Salmo 63: Abundância no
deserto
Ó Deus, tu és o meu
Deus! Anseio por ti! A minha alma tem sede de ti; todo o meu ser anela por ti,
como terra árida, exausta e sem água.
Queridos. Os seres humanos possuem desejos de completude absoluto, mas nada pode torná-los completos. Esses desejos no geral nos levam a preenchê-los com qualquer coisa que esteja aos nossos alcances. O medo deste vazio nos leva a preenchê-lo demasiadamente de muitas coisas.
Precisamos refazer a
experiência do salmista no deserto, redescobrir que é Deus quem provoca a sede,
talvez a maior urgência do momento: A minha alma tem sede de ti.
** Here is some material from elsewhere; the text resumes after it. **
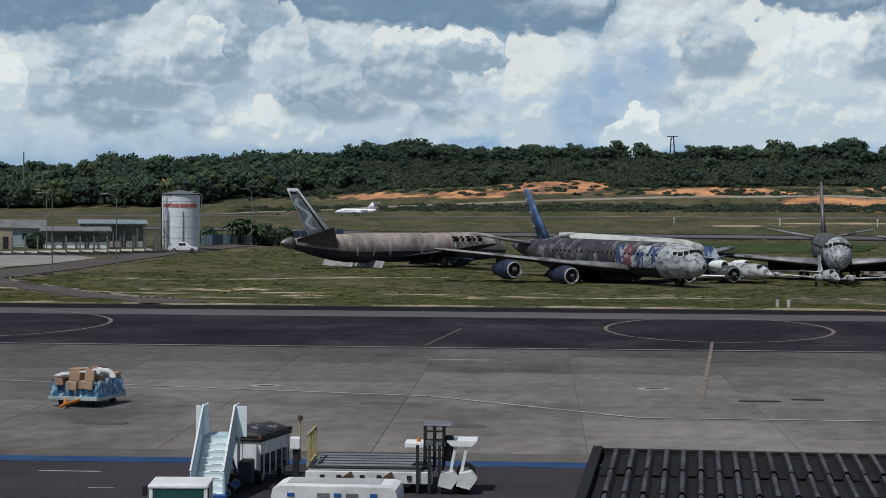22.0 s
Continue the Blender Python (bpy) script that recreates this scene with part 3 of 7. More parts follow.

Em hebraico, alma/nephesh, ou garganta. A alma em nós é o que espera receber o sopro da vida: ruah. A alma é, pois, o apetite de vida, a garganta aberta à espera de.
É paradoxal que o povo
que passou quarenta anos no deserto e que teve que experimentar de forma dolorosa
a sede tenha guardado esse mesmo vocabulário para descobrir a busca de Deus.
Felizmente, a
insatisfação conduz também a outra coisa: o vazio é preenchido através da
visão: «Quero contemplar-te no santuário».
Por que razão David, no
deserto, fala agora de santuário? Nostalgia de um tempo em que se encontrava
tranquilo a meditar na casa de Deus? Ou visão da fé pela qual o próprio
deserto se torna lugar da presença de Deus?
Esta segunda
interpretação abre perspectivas interessantes: “glória/kavod” em hebraico, se
traduz por abundância.
No deserto, Davi encontrou
a abundância de Deus.
Esta «abundância» passa
pelo louvor que enche a boca do salmista: «com vozes de júbilo te louvarei».
Como é que a seca e a
infertilidade puderam transformar-se tanto? Talvez graças a este versículo
intermédio: «Quero bendizer-te toda a minha vida». Bendizer significa transmitir
a vida. Dito de outra maneira: pela minha vida (bem viva!), devolvo-te a vida
que tu me deste.
Fazer a experiência da
sua própria vulnerabilidade, da condição frágil do ser humano, deixa lugar para
receber o dom da vida e depois para sermos nós a transmiti-lo.
É essa a troca que se
realiza na oração: eu devolvo-te o que recebi de ti, e fico contente por isso!
Depois de ter
experimentado a abundância de Deus no coração do deserto, o salmista abre-se
num louvor emocionante em que se sucedem imagens maternais, sublinhando a
ternura do «seu Deus»: «A minha alma está unida a ti»: és tu quem me precede,
és tu que defrontas o perigo para mim. «À sombra das tuas asas eu exulto»,
«porque tu és o meu auxílio».
«Auxílio» é uma palavra
muito bonita: é a que descreve o papel de Eva junto de Adão; deve ter sido a
que Jesus utilizou ao dizer aos seus discípulos: «Eu apelarei ao Pai e ele vos
dará outro Paráclito para que esteja sempre convosco» (João 14,16).
Neste contexto, que
parece apaziguado a partir de agora, porque razão acabar com a evocação tão dura
dos inimigos e mentirosos?
A Bíblia tem esta
honestidade de nunca esquecer que vivemos num mundo onde coexistem as trevas e
a luz. Esta liberdade de expressão com Deus é essencial para que a oração seja
verdadeira.
Em Deus há lugar para
receber tudo; o ouvido de Deus não tem medo de escutar até mesmo as palavras
violentas. Resta ao Espírito Santo, através de um trabalho paciente,
transformar o ardor da imprecação em perdão.